I was expecting TRUE GRITT to reach equally loft heights. With the large Oscar buzz and it’s very status as a COEN BROTHERS film, I was expecting to come out of the cinema a transformed man. (well at lest one with a transformed view of the Western Genre.) As they have done so deftly before, I was expecting a film that challenged my conceptions of both the genre within they have chosen to work this time as well as the nature of narrative and story. I was expecting this film to expose some quintessential part of human instinct to me like a succulent meat dish served by a penguin coated waiter. So granted I had high expectations and though the film did not utterly disappoint, it is technically brilliant and stupendously acted, it lacked an edge I have come to associate with the COEN BROTHERS unique style of filmmaking.

True Gritt, follows the stuggle of ever so precocious  MATTIE (Hailee Steinfeld) who after the death of her father at the hands of  Tom Chaney (Josh Brolin) rides into town in the hopes of both setteling his affairs and bringing his killer to justice. After forming a unique and often fragile working relationship with both Marshall Rooster Cogburn (Jeff Bridges) and Texas Ranger LaBoeuf (Matt Damon) they journey deep into the heart of the west in a goose chase for her fathers killer, a man wanted by many.

The plot is traditional and straight forward, being based upon 1969’s True Gritt which of course was based upon True Grit by Charles Portis.

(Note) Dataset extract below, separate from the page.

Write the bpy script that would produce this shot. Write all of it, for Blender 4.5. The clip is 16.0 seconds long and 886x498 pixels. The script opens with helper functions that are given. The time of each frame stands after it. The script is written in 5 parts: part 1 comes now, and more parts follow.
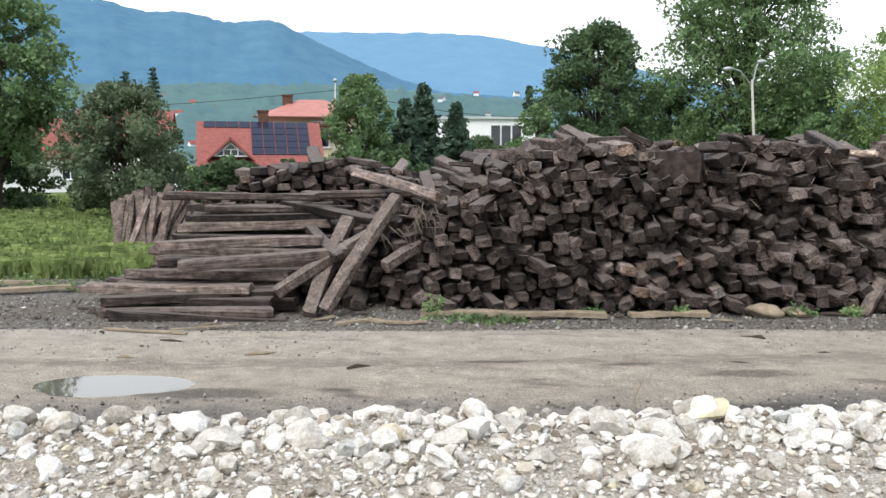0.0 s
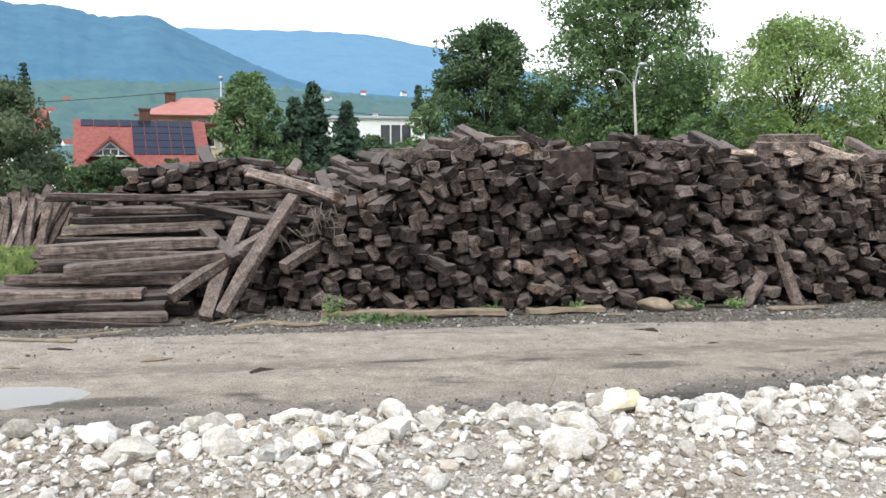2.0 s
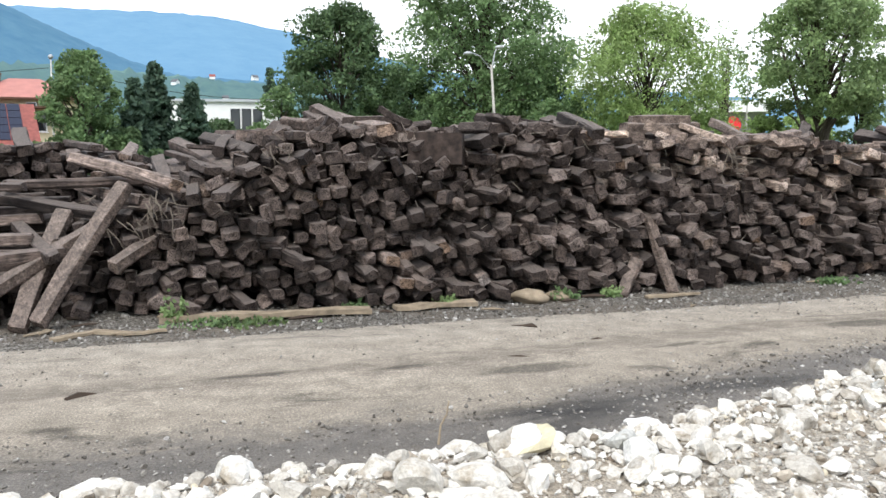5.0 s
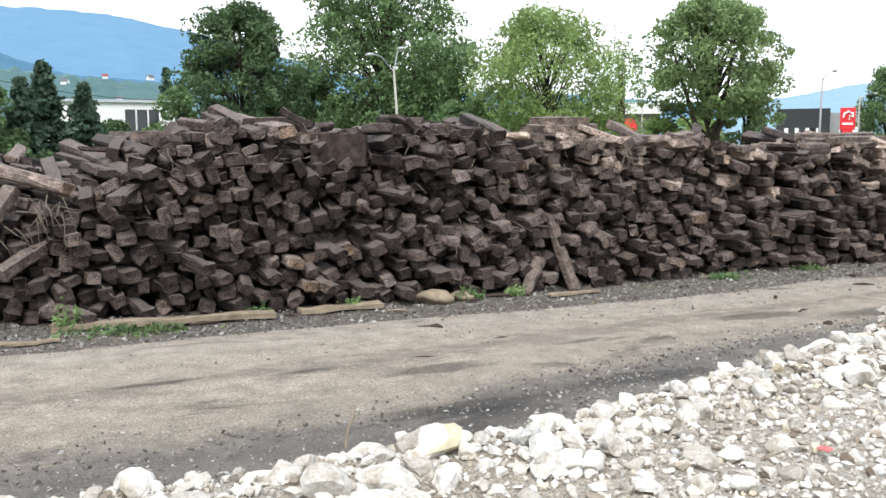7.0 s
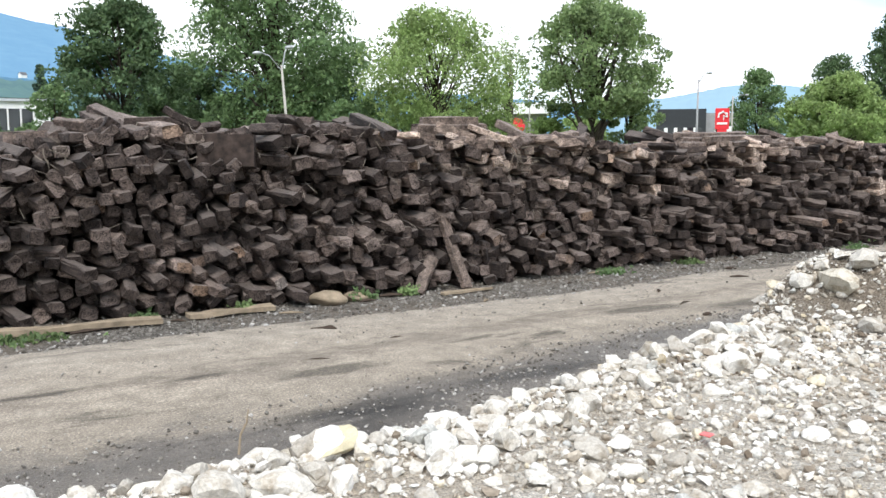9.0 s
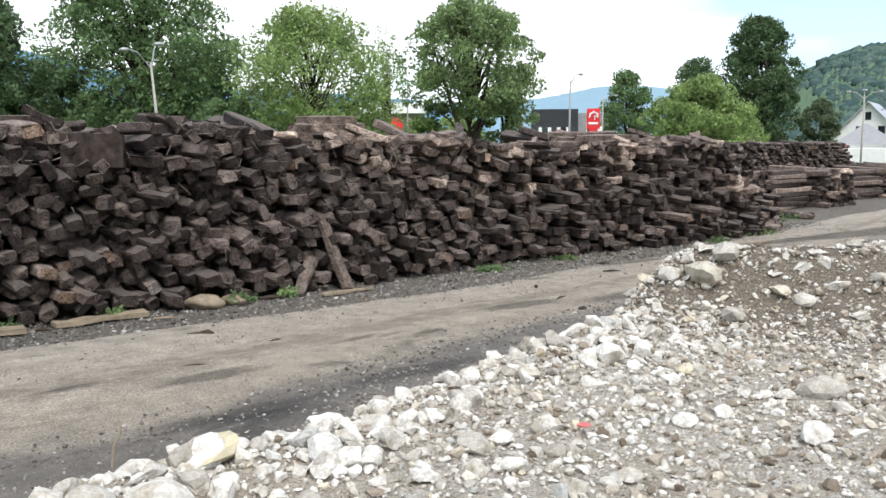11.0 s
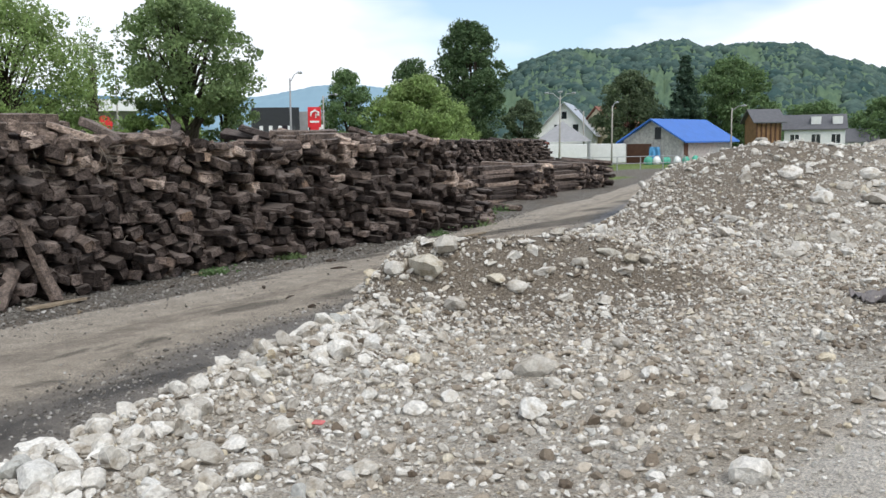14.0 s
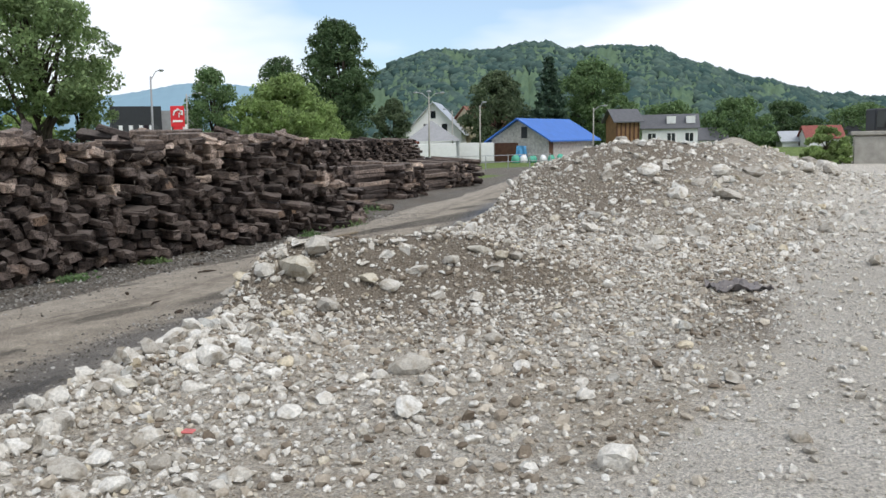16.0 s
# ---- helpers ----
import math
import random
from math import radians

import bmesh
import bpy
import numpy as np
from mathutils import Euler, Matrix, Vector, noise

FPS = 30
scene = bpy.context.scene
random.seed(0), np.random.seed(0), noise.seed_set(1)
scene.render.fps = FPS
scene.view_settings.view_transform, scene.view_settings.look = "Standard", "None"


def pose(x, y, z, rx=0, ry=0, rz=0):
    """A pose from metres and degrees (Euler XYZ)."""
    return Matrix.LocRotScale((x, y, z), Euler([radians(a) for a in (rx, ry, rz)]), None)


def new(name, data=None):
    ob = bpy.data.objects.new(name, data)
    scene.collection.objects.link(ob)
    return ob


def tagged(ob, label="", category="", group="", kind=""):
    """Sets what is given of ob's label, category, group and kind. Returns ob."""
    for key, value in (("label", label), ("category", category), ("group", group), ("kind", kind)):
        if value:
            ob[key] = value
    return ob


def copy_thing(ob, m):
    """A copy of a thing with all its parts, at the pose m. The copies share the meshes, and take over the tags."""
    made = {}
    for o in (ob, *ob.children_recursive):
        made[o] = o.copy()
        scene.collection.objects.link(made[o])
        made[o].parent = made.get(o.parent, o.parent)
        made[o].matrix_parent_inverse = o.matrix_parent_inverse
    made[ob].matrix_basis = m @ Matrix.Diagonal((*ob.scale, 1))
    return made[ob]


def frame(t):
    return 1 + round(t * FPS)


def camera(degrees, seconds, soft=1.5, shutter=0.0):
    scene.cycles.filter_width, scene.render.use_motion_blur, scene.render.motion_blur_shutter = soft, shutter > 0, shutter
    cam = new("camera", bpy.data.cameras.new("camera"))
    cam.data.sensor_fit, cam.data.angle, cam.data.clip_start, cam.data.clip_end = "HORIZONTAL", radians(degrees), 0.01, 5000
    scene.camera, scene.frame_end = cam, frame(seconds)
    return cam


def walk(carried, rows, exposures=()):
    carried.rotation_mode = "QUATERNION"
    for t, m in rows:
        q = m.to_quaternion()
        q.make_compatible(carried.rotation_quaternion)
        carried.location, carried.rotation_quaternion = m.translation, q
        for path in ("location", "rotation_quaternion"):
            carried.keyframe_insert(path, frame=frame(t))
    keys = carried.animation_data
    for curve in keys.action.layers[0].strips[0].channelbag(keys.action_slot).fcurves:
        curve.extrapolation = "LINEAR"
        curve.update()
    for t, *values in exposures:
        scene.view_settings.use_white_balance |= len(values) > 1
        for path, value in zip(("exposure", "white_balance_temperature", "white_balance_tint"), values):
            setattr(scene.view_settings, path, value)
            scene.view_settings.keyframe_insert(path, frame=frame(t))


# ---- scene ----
cam = camera(53.12, 16.0)
ROWS = [
    (0, 0.005, -1.250, 2.250, 84.429, -0.344, 0.210),
    (0.5, -0.030, -1.250, 2.250, 84.434, -0.317, -1.381),
    (1, -0.070, -1.248, 2.250, 84.434, -0.310, -3.224),
    (1.5, -0.108, -1.245, 2.250, 84.440, -0.279, -4.948),
    (2, -0.152, -1.241, 2.250, 84.431, -0.233, -6.986),
    (2.5, -0.179, -1.237, 2.250, 84.440, -0.181, -8.279),
    (3, -0.140, -0.807, 2.233, 84.220, -0.174, -9.847),
    (3.5, -0.046, -0.230, 2.209, 83.845, -0.139, -11.397),
    (4, 0.000, 0.000, 2.200, 83.659, -0.107, -13.068),
    (6.5, 0.000, 0.000, 2.200, 83.636, 0.070, -20.946),
    (7, 0.000, 0.000, 2.200, 83.634, 0.094, -22.465),
    (7.5, 0.000, 0.000, 2.200, 83.622, 0.121, -23.633),
    (8, 0.000, 0.000, 2.200, 83.617, 0.133, -25.350),
    (8.5, 0.000, 0.000, 2.200, 83.607, 0.204, -27.213),
    (9, 0.000, 0.000, 2.200, 83.596, 0.295, -29.466),
    (11.5, 0.000, 0.000, 2.200, 83.469, 0.527, -40.281),
    (12, 0.000, 0.000, 2.200, 83.407, 0.648, -44.087),
    (12.5, 0.000, 0.000, 2.200, 83.353, 0.711, -47.504),
    (13, 0.000, 0.000, 2.200, 83.307, 0.752, -49.858),
    (13.5, 0.000, 0.000, 2.200, 83.270, 0.820, -52.147),
    (14, 0.000, 0.000, 2.200, 83.217, 0.856, -54.944),
    (14.5, 0.000, 0.000, 2.200, 83.171, 0.931, -57.031),
    (15, 0.000, 0.000, 2.200, 83.131, 0.949, -59.162),
    (15.5, 0.000, 0.000, 2.200, 83.096, 0.990, -61.158),
    (16, 0.000, 0.000, 2.200, 83.042, 1.046, -63.274),
]
walk(cam, [(t, pose(x, y, z, rx, ry, rz)) for t, x, y, z, rx, ry, rz in ROWS],
     exposures=[(0, 0.66), (2.5, 0.72), (6.5, 0.82), (9, 0.8), (12.5, 0.32), (16, 0.06)])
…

As such the narrative is rather traditional and lacks the surrealist edge that has often tinged if not inundated their work. It is also all together unexciting. Slow moving and lacking in any narrative twists and turns the film unfolds before you in a languid fashion. Not that this is strictly a bad thing, it draws to mind the vastness of the plains and the general lack of excitement that must have dominated the west. There are several wonderfully scripted and hilarious exchanges between the characters, which serve to break the monotony yet the film continues with an almost metronomic dedication to monotony.

The acting is superb. Mostly from Hailee Steinfled who is entrancing to watch as Mattie Yet given the strength of her performance, it is hard to see past her and she actually outshines both Jeff Bridges and Matt Damon. Only Josh Brolin in a near cameo performance as Tom Chaney is capable of holding his own against that little 12 year old acting banshee.

While worth the watch for its often eloquent dialogue and stunning acting, the narrative, (potentially do to its dedication to its source material) is rather tired and is not wholly captivating. In verges on being reduced to a strangely gritty feel good film, which I can hardly imagine was the intent, and leaves you wanting more.